Não por acaso, a tradição de endossar candidatos à presidência dos Estados Unidos por meio de editoriais vem desaparecendo tão rápido quanto o aumento do descrédito nos jornais e nos veículos noticiosos, em geral [12] [13]. Entregue cada vez mais a bilionários que não são do ramo, a indústria da mídia está se revelando um investimento político bastante rentável. A crise e a polarização, ao contrário do que fazem parecer, são moeda forte nesse negócio.
Ao alegarem “neutralidade” como uma resposta plausível à desconfiança do público na produção jornalística, os proprietários de veículos noticiosos favorecem as ameaças que candidatos como Donald Trump têm feito reiteradamente ao trabalho de apurar e verificar os fatos que os contradizem [14] [15] [16]. Não é surpresa esse tipo de omissão na trajetória da imprensa em momentos de repressão a direitos e manipulação de opiniões.
A questão agora é que são as opiniões em escala e sem filtro que manipulam os fatos [17]. Os proprietários das big techs têm usado um tipo de influência ainda mais danosa ao regime democrático por distorcerem o debate público e incentivarem pressões sociais baseadas em alegações descontextualizadas ou inventadas para alimentar um ceticismo nada saudável [18].
Elon Musk e o falecido Twitter que o digam [19]. Pelas mesmas razões que os proprietários de jornais se omitiram, Musk não só endossou pessoalmente a campanha de Donald Trump como fez da sua plataforma digital um palanque para falsidades e discursos ofensivos contra adversários [20] [21].
Quando o The Washington Post perdeu 250 mil assinantes por não apoiar Kamala Harris em editorial, muita gente viu uma reação contundente do público contra um tipo de omissão que pode estar corroendo a Democracia. Mas nunca é demais lembrar que este é também um sinal de desconfiança profunda na mídia noticiosa.
Rastreando…
Entre duvidar e descrer existe uma lacuna perigosa para a convivência democrática. Quem tem dúvidas, desconfia, contesta, questiona. Quem descrê, nega, rejeita, renuncia.

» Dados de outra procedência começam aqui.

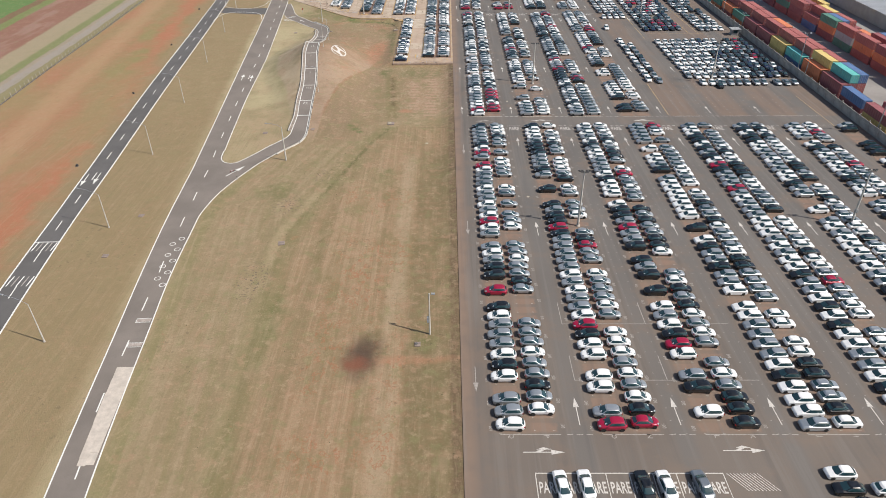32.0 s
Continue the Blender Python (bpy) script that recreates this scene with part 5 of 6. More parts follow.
for k in range(9):
    x, y = -57.75 + 0.215 * k + (-1.42 if k % 2 else 0.0), -113.6 - 2.02 * k
    road_paint("ring", main_south, WHITE_LINE, RING_POLYS, x, y, 0, "white painted ring")
for x, y, w, l in ((-55.5, -140.2, 2.6, 1.15), (-54.55, -146.6, 2.4, 1.15)):
    bars = [[(-w / 2, -l / 2), (w / 2, -l / 2), (w / 2, -l / 2 + 0.12), (-w / 2, -l / 2 + 0.12)], [(-w / 2, l / 2 - 0.12), (w / 2, l / 2 - 0.12), (w / 2, l / 2), (-w / 2, l / 2)],
            [(-w / 2, -l / 2 + 0.12), (-w / 2 + 0.12, -l / 2 + 0.12), (-w / 2 + 0.12, l / 2 - 0.12), (-w / 2, l / 2 - 0.12)]]
    road_paint("rumble_strip", main_south, WHITE_LINE, bars, x, y, 4 if y > -143 else 2)
    ribs = [[(-w / 2 + 0.14, o - 0.088), (w / 2 - 0.02, o - 0.088), (w / 2 - 0.02, o + 0.088), (-w / 2 + 0.14, o + 0.088)] for o in (-0.30, -0.1, 0.1, 0.30)]
    road_paint("rumble_rib", main_south, STRIP_STONE, ribs, x, y, 4 if y > -143 else 2, "greyish rib of the rumble strip", 0.115)
# two rows of pale slabs, the western row with stepped edges
test_strip = thing("stone_strip", "pale rough slabs of a test strip set in the road", "road", kind="structure")
strip_rng = random.Random(8)
for row, (o0, o1) in enumerate(((0.0, 1.42), (1.435, 2.72))):
    y, k = -151.9, 0
    while y > -170.5:
        step = (2.25 if row else 3.05) * strip_rng.uniform(0.85, 1.15)
        y1 = max(-171.1, y - step)
        bm = bmesh.new()
        wob = strip_rng.uniform(-0.13, 0.08) if row == 0 else 0.0
        quad = []
        for yy, off in ((y - 0.006, o0 + wob), (y - 0.006, o1), (y1 + 0.006, o1), (y1 + 0.006, o0 + wob)):
            t = (yy + 151.9) / -19.2
            xw, xe = -55.35 + 2.55 * t, -52.62 + 2.1 * t
            quad.append((xw + (xe - xw) * off / 2.72, yy))
        v = [bm.verts.new((qx, qy, terrain(qx, qy) + 0.12)) for qx, qy in quad] + [bm.verts.new((qx, qy, terrain(qx, qy) - 0.1)) for qx, qy in quad]
        for f in ((0, 1, 2, 3), (0, 4, 5, 1), (1, 5, 6, 2), (2, 6, 7, 3), (3, 7, 4, 0)):
            bm.faces.new([v[i] for i in f])
        part("slab", bm, RUBBLE, test_strip)
        y, k = y1, k + 1
# rounded edge lines of the link between the two roads
line_along("edge_line", [(-103.2, 62.0), (-102.4, 70.0), (-100.4, 74.6), (-96.5, 76.2), (-88.9, 75.2), (-84.8, 71.5), (-82.6, 64.0)], 0.24, 0.10, WHITE_LINE, far_road)
line_along("edge_line", [(-107.4, 96.0), (-105.0, 88.0), (-101.0, 83.9), (-94.2, 82.7), (-89.6, 84.2), (-87.2, 90.0), (-86.6, 96.0)], 0.24, 0.10, WHITE_LINE, far_road)
road_paint("road_corner", main_south, ROAD_ASPHALT, [[(-61.0, -73.0), (-60.75, -73.5), (-60.1, -75.7), (-59.4, -76.5), (-58.5, -77.0), (-58.5, -78.0), (-61.0, -78.0)],
                                                     [(-58.5, -77.0), (-57.6, -77.05), (-56.8, -76.9), (-55.5, -75.9), (-52.5, -76.0), (-52.5, -78.0), (-58.5, -78.0)]], 0, 0, 0, "", 0.058)
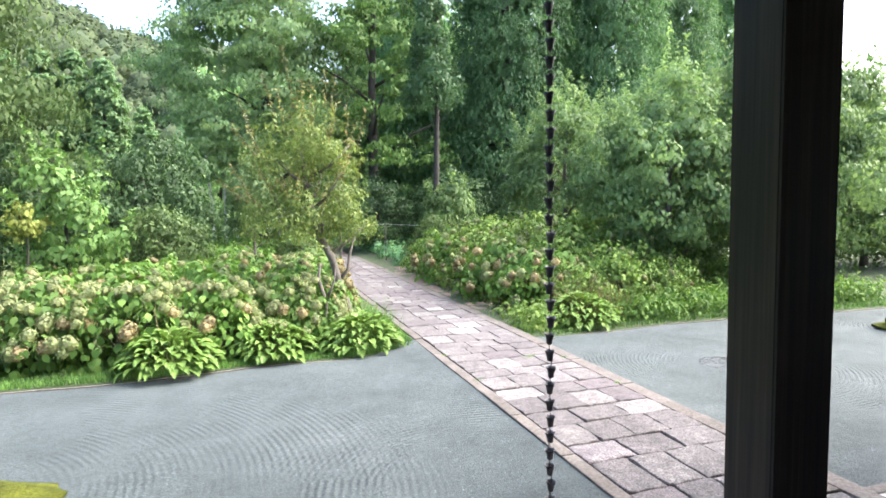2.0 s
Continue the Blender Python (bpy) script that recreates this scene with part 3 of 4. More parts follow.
def hose_loop(x, y):
    """A loop of grey garden hose lying over the border."""
    bm = bmesh.new()
    tube(bm, [((0.3 + 0.02 * math.sin(3 * a)) * math.cos(a), 0.2 * math.sin(a), 0.012 + 0.02 * (1 + math.sin(2 * a))) for a in (2 * math.pi * k / 40 for k in range(43))], [0.013] * 43, 7)
    ob = part("garden_hose", bm, M_ROOF, None, "", True)
    ob.matrix_basis = pose(x, y, 0.09)
    return tagged(ob, "loop of grey garden hose lying on the apron border", "hose")


hose_loop(-2.42, 1.6)

# ---- trees ----
r = np.random.default_rng(11)
bm, _ = trunk_mesh(r, 13, 0.42, 0.05, (0.3, 0), 14, 2.3, 0.26, 0.15, 0.55)
maple = tree("maple_tree", r, bm, broad_crown(r, "crown", 5.9, 5.5, 1.0, 16.3, 420, 250, 0.155, 0.45, 0.34, 0.15, 0.4, 0, 0.9, 0.3, 300), M_BARK, M_MAPLE, "large spreading green maple with a thick brown trunk")
put(maple, -13.05, 16.4)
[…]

O jornalista Jon Allisop, do Columbia Journalism Review, propõe que a imprensa enfrente os quatro anos de governo Trump pela resistência [22].
Por um lado, os limites de tolerância estão mais demarcados a cada avanço do extremismo [23]. Por outro, a importância do posicionamento político tem cada vez menos relação com cores partidárias.

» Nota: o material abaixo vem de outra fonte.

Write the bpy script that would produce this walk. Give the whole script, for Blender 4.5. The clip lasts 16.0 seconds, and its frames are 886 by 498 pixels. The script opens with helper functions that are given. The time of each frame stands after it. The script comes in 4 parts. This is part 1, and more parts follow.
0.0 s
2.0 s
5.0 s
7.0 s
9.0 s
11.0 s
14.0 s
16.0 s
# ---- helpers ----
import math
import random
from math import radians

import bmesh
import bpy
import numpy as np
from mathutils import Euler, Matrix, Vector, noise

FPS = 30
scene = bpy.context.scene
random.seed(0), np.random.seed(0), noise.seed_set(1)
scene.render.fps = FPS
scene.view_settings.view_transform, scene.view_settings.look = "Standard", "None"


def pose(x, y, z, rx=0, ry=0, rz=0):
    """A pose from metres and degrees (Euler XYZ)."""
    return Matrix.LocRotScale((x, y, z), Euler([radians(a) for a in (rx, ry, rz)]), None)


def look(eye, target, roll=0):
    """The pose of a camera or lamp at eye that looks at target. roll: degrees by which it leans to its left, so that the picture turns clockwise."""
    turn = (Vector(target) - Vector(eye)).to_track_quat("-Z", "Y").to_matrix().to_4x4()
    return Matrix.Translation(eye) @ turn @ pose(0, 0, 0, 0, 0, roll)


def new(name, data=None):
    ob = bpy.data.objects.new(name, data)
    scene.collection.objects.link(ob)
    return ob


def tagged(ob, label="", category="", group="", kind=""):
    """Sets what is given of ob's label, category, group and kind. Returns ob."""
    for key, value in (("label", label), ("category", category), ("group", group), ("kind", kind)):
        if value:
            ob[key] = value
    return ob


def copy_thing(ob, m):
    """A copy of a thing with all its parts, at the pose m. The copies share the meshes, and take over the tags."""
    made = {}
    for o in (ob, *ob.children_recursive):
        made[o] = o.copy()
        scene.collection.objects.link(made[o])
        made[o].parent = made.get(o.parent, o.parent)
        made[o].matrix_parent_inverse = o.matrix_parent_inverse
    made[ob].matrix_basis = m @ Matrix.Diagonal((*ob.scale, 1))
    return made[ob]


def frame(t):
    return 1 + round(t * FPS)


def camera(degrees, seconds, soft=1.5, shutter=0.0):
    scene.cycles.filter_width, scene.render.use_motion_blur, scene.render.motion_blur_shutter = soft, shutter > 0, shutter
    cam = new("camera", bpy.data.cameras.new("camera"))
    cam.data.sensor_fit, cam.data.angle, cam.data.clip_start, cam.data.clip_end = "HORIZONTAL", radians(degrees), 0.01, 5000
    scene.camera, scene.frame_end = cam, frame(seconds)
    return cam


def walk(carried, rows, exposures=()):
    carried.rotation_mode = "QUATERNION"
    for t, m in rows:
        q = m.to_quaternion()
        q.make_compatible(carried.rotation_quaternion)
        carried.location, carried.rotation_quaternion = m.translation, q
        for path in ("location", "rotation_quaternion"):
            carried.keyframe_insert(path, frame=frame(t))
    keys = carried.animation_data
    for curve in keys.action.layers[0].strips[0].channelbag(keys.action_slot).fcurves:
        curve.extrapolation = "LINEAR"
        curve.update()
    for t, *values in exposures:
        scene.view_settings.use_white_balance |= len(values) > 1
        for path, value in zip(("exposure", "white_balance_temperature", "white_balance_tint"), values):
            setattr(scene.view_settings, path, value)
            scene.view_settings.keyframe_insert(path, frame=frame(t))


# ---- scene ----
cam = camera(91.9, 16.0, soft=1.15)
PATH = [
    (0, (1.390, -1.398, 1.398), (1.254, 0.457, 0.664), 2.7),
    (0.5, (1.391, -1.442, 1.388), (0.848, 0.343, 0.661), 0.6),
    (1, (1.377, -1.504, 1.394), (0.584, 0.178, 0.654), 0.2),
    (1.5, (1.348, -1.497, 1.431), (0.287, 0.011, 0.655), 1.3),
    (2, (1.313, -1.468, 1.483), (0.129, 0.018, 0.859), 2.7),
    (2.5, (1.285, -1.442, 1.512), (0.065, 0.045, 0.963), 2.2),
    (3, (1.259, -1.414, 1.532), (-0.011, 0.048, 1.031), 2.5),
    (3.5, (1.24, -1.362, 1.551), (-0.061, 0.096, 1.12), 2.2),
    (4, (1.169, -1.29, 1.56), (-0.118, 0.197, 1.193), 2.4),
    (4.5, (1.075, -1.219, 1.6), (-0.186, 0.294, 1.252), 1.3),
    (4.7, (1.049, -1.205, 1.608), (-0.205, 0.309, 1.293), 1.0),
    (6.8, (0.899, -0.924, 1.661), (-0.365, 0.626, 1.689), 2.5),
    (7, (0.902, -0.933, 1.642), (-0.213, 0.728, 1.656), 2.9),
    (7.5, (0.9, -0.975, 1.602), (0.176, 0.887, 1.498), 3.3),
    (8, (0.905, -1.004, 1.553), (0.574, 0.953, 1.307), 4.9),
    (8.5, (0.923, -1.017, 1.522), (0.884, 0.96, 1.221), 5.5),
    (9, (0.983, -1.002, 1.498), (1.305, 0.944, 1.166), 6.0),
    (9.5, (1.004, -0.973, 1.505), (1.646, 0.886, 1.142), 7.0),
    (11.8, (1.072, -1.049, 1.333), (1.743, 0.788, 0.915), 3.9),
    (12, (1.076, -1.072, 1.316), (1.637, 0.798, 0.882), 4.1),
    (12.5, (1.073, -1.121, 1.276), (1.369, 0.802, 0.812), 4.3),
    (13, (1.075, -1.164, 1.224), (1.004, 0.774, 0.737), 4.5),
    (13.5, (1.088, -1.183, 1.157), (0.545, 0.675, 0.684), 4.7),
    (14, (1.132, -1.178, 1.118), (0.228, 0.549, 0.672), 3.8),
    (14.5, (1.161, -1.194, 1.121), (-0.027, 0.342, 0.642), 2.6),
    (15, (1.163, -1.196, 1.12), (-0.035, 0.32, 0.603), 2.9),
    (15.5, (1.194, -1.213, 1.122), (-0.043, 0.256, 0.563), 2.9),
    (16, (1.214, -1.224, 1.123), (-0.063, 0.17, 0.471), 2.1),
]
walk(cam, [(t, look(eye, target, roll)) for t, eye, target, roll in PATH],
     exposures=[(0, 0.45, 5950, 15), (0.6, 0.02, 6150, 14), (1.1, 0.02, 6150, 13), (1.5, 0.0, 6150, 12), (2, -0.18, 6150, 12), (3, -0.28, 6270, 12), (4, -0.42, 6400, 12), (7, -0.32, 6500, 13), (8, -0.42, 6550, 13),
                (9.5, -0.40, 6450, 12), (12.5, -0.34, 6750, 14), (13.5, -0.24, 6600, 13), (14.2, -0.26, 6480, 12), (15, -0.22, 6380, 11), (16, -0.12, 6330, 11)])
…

É preciso considerar, contudo, que a resistência à candidatura de Donald Trump e o esforço de refutar as mentiras que ele transformou em propaganda eleitoral - é só um palpite - tenham ampliado seu desempenho nas urnas [24].

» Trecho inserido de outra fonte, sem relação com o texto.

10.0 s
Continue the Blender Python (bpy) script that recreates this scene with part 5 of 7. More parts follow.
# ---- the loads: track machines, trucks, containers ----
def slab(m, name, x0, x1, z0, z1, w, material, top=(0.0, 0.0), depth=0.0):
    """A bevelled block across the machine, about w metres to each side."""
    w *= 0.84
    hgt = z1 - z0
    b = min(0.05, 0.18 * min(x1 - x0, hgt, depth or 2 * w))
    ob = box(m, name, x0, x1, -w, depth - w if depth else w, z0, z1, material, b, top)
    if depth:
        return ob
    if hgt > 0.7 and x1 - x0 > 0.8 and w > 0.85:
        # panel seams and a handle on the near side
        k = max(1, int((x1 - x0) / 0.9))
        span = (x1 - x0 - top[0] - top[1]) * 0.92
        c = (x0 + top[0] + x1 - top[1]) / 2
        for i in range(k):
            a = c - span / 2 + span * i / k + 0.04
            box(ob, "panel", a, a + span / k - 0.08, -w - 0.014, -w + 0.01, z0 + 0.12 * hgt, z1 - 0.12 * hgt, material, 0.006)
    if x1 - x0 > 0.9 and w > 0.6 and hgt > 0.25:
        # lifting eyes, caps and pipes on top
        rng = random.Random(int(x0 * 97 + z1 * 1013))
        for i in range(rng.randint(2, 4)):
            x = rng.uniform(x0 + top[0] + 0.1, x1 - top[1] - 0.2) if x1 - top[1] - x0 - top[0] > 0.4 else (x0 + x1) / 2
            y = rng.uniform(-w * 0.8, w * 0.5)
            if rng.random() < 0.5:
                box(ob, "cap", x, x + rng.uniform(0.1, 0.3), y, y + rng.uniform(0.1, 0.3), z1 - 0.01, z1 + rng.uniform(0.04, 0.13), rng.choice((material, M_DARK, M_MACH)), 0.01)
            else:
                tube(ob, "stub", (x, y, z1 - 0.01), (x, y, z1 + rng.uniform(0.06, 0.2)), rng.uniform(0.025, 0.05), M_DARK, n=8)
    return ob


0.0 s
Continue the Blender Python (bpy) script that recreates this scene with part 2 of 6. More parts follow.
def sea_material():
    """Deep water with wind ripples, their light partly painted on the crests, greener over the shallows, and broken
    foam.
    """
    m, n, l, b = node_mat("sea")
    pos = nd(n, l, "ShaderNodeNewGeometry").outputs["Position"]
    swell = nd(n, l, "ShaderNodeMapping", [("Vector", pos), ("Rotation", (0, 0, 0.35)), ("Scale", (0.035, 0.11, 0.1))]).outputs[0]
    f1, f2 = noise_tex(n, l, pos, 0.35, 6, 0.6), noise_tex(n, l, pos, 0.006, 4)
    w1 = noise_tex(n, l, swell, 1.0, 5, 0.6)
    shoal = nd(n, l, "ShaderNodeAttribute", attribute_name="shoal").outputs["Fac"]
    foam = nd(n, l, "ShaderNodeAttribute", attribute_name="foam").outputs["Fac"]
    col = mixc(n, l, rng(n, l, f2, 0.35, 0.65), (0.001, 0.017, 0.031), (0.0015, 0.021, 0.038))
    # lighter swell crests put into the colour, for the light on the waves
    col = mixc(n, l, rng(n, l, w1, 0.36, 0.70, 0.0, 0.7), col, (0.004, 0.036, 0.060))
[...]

Os jovens, as mulheres, os negros e os latinos, supostamente favoráveis às políticas mais “liberais” dos democratas, foram afetados pelas manifestações inapropriadas do presidente eleito quando em campanha, mas não como se acreditava.
Ao que tudo indica, as percepções dos eleitores e suas escolhas nas urnas não são moldadas exclusivamente pelas mentiras disseminadas para manipular opiniões, tampouco pela produção de notícias para contrapor os fatos a opiniões que manipulam pela mentira.
É notório que os politicamente desinteressados, os que efetivamente decidem uma eleição, não estão sendo alcançados pelas notícias que poderiam levá-los a tomar decisões mais embasadas. Talvez porque a veracidade e a autenticidade na elaboração de versões fidedignas sobre os fatos não convivem com falsas equivalências.